Hancock herself has won a hard fought battle over former Assemblymember Wilma Chan for the 9th Senate District seat being vacated by termed out President pro Tem of the Senate, Don Perata.
The two should work well together as Skinner coordinated Hancock’s successful 2002 bid for the Assembly and shares Hancock’s supports for single-payer health care (Skinner was endorsed by
State Senator Sheila Kuehl, the author of SB 840), protecting funds for public education, was an active supporter of Hancock’s 'Clean Money' campaign reform and has championed environmental causes in her terms in office. Well before global warming was a household word, she launched the movement of US Mayors and cities working to stop it. As a result of her efforts as a Berkeley City Councilmember, if you walk into a McDonald's today you won't see any Styrofoam. That's because she authored the first ban triggering McDonald's to pull Styrofoam from all of its US outlets. She was endorsed by the California Sierra Club as well as the California League of Conservation Voters.

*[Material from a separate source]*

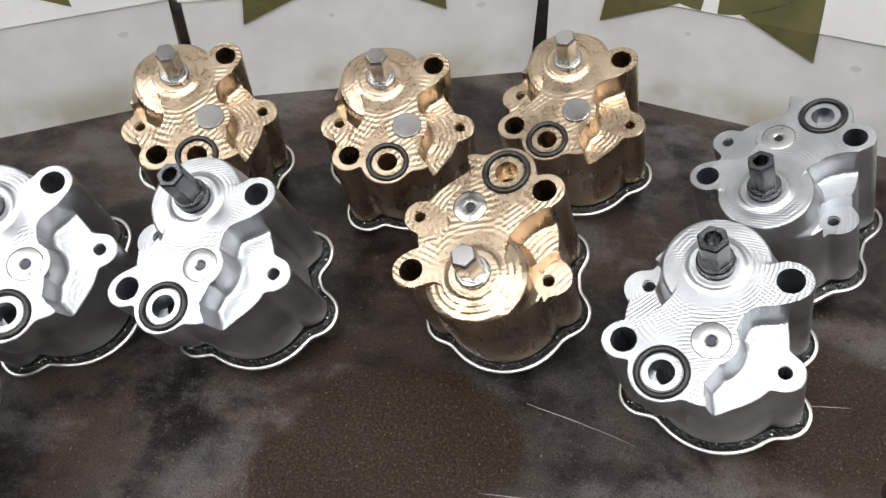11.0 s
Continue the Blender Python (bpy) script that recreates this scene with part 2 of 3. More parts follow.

With 58% of the precincts counted in the Alameda County portion of the district where she lives, Skinner has a commanding 46.5% of the vote and is beating her nearest rival Kriss Worthington, a Berkeley City Councimember, who has 23.2% of the vote. In Contra Costa County, where Richmond City Councilmember Tony Thurmond is based, Skinner is getting 52.6% of the vote to Thurmond’s 24.4%.
Combining these totals, Skinner has 51.8% of the vote in this 4 way Democratic primary race and her rivals have conceded the race to her.
With 69% of the precincts in Alameda County counted, Assemblymember Hancock has 55% of that vote and with 4 of the 40 Contra Costa precincts counted, she has over 70% of the vote there. Combined, this gives her a 56% to 44% lead over Chan, with 37,751 votes to Chan’s 29, 369 votes.